## Begin Supplied material

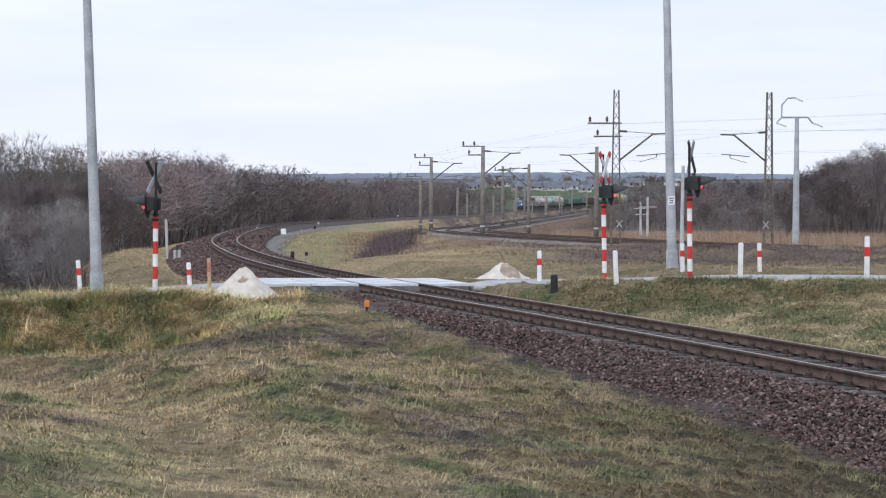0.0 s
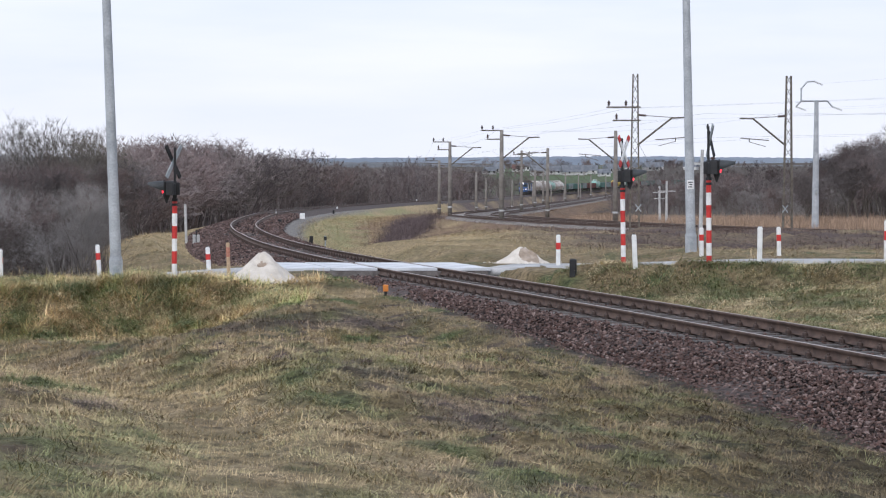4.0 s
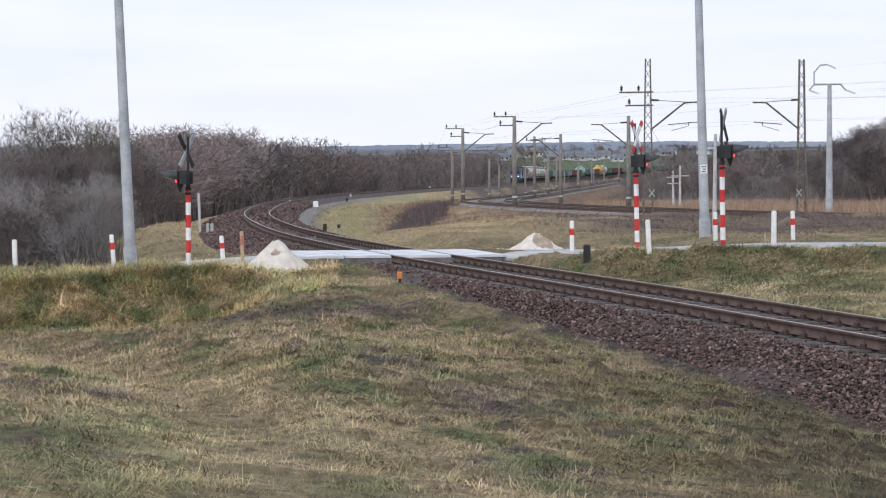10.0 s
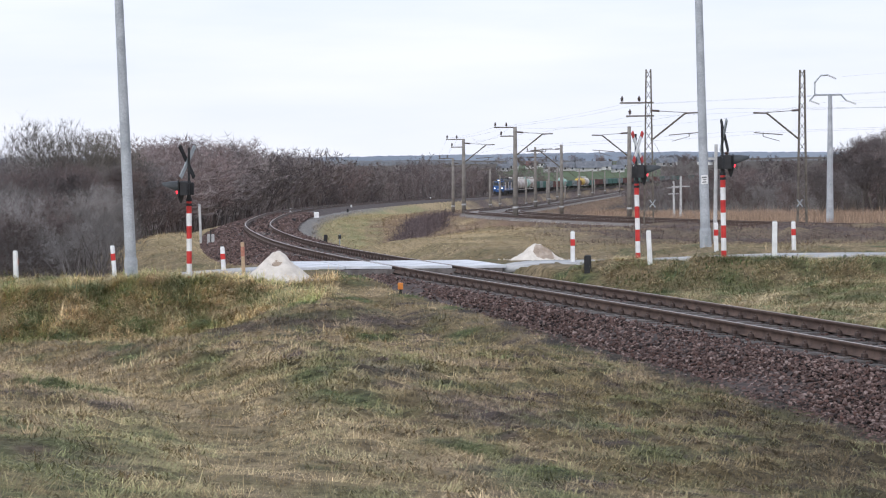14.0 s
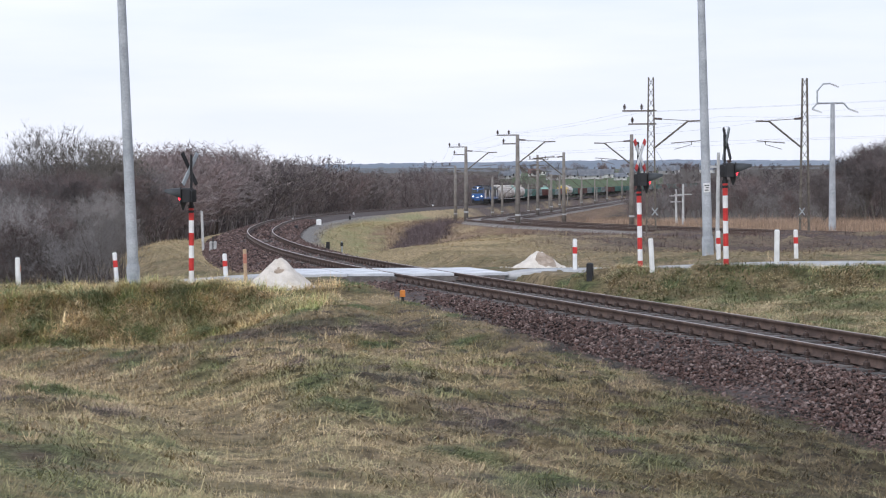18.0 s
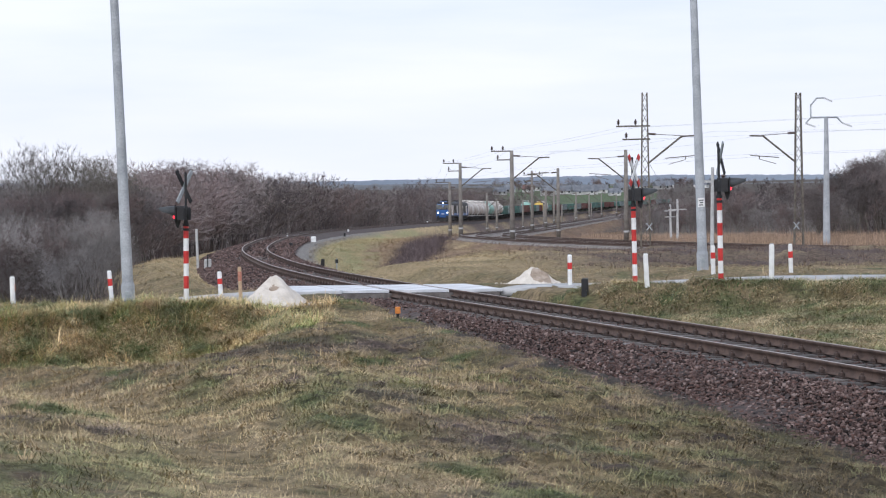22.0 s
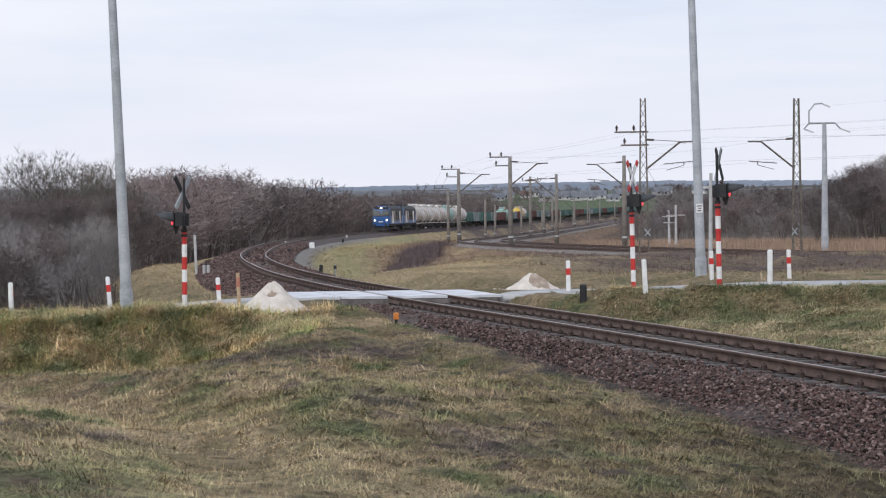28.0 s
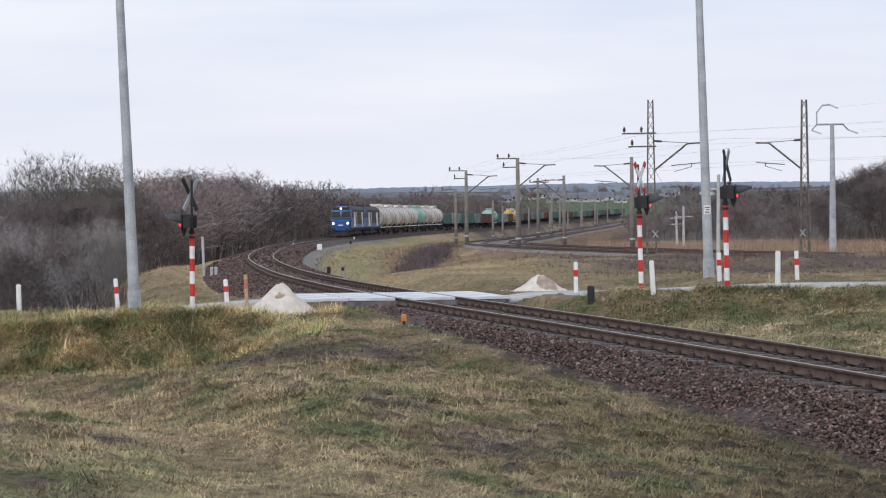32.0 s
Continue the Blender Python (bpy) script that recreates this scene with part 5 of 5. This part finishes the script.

## End Supplied material

**Exercise goal**: Retype each line of the listing above word for word. Exclude the pictures.

**Result for this exercise**:
0.0 s
4.0 s
10.0 s
14.0 s
18.0 s
22.0 s
28.0 s
32.0 s
Continue the Blender Python (bpy) script that recreates this scene with part 5 of 5. This part finishes the script.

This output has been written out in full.